## start EXERCISE INPUT

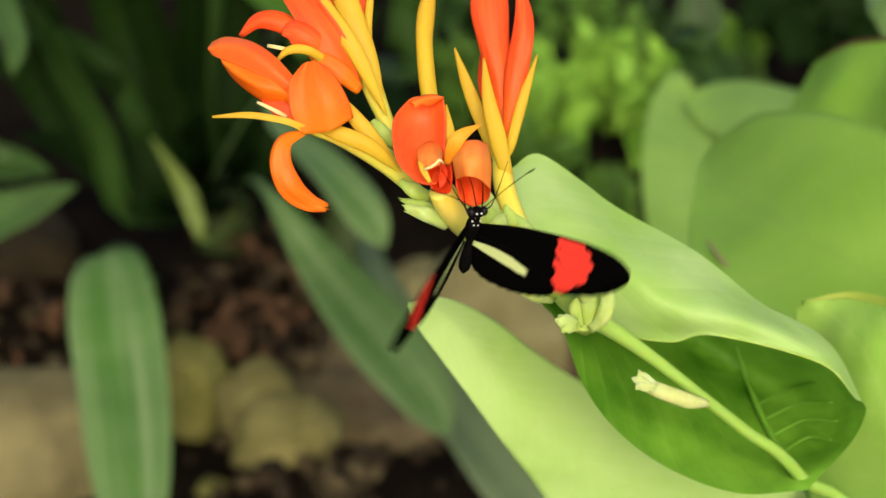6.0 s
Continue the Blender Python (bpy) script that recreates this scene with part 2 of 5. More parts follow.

## end EXERCISE INPUT
## start EXERCISE INPUT

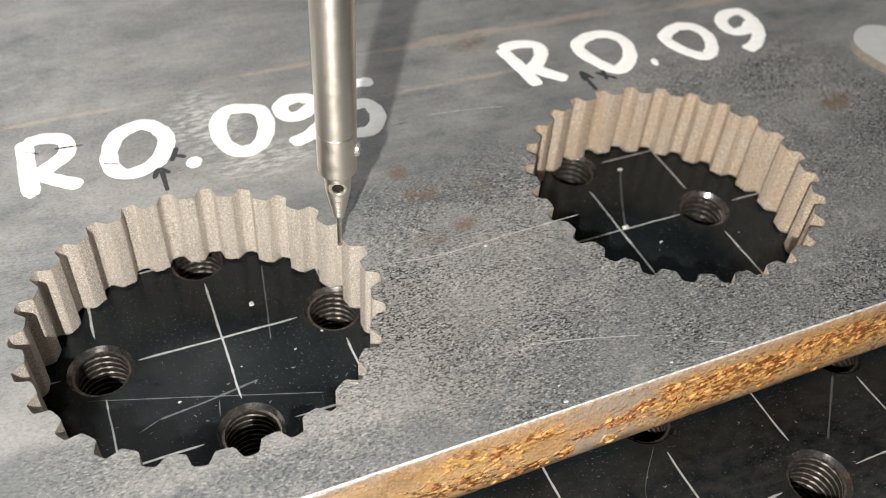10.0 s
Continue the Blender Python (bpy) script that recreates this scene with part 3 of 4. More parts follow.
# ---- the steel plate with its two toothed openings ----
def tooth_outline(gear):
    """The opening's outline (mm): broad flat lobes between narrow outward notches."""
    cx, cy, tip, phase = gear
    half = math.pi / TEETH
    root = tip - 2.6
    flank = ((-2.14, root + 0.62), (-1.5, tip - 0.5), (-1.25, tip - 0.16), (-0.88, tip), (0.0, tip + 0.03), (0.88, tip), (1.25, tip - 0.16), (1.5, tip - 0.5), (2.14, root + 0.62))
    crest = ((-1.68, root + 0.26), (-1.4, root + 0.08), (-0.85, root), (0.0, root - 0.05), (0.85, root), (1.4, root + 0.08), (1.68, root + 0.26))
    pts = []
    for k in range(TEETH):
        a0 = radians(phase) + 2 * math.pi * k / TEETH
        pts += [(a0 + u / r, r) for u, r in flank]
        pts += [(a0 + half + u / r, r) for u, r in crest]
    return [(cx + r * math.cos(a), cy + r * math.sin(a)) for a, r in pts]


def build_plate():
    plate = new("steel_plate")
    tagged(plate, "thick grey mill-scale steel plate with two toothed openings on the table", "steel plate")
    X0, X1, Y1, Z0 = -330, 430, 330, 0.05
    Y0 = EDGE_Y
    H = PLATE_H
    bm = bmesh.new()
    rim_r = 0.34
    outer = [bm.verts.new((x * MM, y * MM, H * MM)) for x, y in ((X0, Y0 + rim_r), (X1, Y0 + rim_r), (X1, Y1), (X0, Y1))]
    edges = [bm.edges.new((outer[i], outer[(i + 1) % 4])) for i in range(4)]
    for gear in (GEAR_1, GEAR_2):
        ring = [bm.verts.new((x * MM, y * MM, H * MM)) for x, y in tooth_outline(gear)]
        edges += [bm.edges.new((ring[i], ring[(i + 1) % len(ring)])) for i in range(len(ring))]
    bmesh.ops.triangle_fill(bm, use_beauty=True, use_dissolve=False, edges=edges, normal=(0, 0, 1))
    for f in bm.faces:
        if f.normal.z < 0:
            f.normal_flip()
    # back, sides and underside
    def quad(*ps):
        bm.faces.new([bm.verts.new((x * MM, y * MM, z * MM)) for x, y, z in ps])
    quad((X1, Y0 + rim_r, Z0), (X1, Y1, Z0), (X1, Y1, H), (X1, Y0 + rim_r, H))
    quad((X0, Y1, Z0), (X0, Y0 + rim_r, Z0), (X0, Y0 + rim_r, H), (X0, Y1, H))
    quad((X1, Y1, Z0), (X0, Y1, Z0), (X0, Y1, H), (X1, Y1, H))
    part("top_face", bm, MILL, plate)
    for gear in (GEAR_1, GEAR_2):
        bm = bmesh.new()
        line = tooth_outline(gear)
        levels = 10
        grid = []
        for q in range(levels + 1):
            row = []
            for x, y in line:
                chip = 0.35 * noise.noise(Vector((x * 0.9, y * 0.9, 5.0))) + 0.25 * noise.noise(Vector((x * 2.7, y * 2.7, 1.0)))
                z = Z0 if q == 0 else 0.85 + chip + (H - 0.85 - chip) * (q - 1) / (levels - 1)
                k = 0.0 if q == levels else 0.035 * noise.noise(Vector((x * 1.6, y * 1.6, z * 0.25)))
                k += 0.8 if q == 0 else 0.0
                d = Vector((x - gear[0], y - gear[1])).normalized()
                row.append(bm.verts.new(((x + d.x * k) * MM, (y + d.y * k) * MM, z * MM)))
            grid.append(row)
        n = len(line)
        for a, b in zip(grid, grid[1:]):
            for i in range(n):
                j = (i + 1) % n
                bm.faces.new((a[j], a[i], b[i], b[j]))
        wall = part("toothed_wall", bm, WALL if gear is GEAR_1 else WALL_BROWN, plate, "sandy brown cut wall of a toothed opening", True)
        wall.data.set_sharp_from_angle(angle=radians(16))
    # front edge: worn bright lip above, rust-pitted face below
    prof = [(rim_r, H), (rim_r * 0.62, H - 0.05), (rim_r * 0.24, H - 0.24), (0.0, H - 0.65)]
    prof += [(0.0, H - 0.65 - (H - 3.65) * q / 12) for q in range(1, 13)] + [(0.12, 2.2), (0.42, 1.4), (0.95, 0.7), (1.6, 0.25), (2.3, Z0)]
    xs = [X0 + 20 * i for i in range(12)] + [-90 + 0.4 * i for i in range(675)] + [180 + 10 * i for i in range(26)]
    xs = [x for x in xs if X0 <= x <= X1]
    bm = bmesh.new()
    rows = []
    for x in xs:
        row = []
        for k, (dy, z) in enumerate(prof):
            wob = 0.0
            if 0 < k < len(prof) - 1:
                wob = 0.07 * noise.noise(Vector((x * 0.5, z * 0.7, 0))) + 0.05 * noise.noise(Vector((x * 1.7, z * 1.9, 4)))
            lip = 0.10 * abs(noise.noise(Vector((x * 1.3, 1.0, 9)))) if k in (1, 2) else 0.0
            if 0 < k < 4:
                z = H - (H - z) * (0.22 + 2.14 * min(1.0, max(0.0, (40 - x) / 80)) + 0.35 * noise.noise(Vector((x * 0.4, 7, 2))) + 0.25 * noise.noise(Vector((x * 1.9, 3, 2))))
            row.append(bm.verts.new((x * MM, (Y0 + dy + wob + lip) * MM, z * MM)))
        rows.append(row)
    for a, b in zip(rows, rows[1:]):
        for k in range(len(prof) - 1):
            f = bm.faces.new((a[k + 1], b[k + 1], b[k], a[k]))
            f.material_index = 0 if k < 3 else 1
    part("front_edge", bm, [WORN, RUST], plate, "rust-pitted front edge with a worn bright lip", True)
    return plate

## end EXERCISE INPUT

EXERCISE BRIEF -
Find the lines holding "recreates" and list every one.

FINISHED EXERCISE -
Continue the Blender Python (bpy) script that recreates this scene with part 2 of 5. More parts follow.
Continue the Blender Python (bpy) script that recreates this scene with part 3 of 4. More parts follow.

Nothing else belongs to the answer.